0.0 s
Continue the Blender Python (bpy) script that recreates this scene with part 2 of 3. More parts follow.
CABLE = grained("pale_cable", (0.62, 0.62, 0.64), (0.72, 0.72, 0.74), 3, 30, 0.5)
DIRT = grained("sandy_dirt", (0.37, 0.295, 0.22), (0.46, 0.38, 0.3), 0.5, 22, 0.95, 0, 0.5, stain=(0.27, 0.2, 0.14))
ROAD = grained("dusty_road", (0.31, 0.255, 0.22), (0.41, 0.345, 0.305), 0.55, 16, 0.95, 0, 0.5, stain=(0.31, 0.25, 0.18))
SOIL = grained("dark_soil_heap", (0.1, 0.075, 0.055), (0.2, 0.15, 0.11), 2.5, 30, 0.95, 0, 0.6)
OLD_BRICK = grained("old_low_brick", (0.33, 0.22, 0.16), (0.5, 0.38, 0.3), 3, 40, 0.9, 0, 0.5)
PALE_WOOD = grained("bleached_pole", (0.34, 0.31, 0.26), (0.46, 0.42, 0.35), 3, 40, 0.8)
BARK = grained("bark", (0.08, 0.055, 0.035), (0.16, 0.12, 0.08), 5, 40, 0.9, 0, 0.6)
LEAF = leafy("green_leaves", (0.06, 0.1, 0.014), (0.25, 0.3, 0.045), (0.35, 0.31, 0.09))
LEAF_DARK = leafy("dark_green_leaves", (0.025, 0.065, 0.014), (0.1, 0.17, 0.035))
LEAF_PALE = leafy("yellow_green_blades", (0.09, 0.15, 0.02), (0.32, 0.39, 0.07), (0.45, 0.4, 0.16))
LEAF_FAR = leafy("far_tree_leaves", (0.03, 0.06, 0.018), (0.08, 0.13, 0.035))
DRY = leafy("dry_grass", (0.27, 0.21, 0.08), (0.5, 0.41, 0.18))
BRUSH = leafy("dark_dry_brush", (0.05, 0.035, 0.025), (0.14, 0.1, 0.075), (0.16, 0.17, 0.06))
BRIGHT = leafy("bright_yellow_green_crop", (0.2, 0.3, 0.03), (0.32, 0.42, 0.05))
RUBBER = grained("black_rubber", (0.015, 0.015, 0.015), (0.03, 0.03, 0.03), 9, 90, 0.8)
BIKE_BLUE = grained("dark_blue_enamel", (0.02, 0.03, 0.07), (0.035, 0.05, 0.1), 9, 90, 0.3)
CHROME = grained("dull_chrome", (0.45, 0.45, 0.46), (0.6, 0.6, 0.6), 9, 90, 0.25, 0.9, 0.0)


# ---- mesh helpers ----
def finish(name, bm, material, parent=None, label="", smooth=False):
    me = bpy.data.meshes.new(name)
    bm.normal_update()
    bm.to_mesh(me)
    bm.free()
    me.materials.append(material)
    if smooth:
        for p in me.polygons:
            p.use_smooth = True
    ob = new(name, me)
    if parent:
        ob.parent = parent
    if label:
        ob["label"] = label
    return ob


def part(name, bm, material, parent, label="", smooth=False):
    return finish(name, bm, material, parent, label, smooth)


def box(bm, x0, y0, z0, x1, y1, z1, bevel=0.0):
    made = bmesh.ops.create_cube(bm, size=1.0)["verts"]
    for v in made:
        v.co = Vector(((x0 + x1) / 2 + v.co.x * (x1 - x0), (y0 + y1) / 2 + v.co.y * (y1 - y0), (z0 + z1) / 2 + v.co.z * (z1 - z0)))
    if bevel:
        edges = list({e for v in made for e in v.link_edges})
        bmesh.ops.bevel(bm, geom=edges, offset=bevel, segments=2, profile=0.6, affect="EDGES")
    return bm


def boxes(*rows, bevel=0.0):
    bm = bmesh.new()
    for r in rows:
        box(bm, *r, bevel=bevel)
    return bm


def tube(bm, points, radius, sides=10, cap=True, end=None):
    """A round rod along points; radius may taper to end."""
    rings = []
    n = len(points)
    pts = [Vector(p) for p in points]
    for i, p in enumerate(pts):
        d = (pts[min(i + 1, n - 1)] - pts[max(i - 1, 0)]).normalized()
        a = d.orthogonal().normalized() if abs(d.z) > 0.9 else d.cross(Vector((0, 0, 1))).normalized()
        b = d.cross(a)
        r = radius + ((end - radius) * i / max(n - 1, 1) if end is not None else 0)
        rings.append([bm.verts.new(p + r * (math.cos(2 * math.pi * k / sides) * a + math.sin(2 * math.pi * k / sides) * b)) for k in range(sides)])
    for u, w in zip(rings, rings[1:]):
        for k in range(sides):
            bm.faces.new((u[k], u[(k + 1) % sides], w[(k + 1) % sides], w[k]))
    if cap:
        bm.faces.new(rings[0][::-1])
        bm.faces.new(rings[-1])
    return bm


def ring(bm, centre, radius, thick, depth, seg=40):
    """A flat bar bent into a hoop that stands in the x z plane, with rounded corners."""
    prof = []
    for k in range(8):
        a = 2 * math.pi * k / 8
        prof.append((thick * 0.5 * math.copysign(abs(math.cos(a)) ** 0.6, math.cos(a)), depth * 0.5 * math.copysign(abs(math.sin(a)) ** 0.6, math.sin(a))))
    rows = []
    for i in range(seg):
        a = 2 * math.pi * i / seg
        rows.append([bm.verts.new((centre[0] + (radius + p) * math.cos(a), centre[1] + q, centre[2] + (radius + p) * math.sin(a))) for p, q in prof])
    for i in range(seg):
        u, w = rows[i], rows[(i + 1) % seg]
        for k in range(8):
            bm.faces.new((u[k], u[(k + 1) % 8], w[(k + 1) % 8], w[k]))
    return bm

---

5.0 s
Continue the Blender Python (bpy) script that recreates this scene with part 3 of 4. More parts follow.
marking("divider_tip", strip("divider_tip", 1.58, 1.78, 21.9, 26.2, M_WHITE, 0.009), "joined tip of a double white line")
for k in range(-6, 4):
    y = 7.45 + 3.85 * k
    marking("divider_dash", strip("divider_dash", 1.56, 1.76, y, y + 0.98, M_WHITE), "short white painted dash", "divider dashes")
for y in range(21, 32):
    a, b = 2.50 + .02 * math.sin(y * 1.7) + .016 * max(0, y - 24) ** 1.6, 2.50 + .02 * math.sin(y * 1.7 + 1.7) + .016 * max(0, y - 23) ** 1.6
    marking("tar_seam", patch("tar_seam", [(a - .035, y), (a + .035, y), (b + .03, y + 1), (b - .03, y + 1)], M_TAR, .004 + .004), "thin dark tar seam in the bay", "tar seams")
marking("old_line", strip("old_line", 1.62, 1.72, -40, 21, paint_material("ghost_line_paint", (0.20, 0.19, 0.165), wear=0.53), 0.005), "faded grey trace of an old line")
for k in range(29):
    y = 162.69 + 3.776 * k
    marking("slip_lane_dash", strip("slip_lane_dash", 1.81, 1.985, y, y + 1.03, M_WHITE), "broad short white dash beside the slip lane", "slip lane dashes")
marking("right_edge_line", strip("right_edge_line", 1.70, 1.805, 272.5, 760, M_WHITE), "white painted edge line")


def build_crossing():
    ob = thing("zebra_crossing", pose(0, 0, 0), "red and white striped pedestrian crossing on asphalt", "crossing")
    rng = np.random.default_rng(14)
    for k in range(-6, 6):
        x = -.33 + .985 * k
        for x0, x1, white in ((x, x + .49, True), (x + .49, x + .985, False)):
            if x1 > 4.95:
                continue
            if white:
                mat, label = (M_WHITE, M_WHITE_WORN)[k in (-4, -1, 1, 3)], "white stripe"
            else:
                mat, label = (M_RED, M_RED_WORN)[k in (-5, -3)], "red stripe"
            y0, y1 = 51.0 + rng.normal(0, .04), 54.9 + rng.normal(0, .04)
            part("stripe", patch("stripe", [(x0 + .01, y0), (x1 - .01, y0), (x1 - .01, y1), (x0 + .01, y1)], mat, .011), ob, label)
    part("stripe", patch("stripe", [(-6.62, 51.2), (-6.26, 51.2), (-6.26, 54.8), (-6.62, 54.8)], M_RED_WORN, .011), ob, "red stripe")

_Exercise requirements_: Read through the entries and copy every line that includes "Blender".

_The solution_:
Continue the Blender Python (bpy) script that recreates this scene with part 2 of 3. More parts follow.
Continue the Blender Python (bpy) script that recreates this scene with part 3 of 4. More parts follow.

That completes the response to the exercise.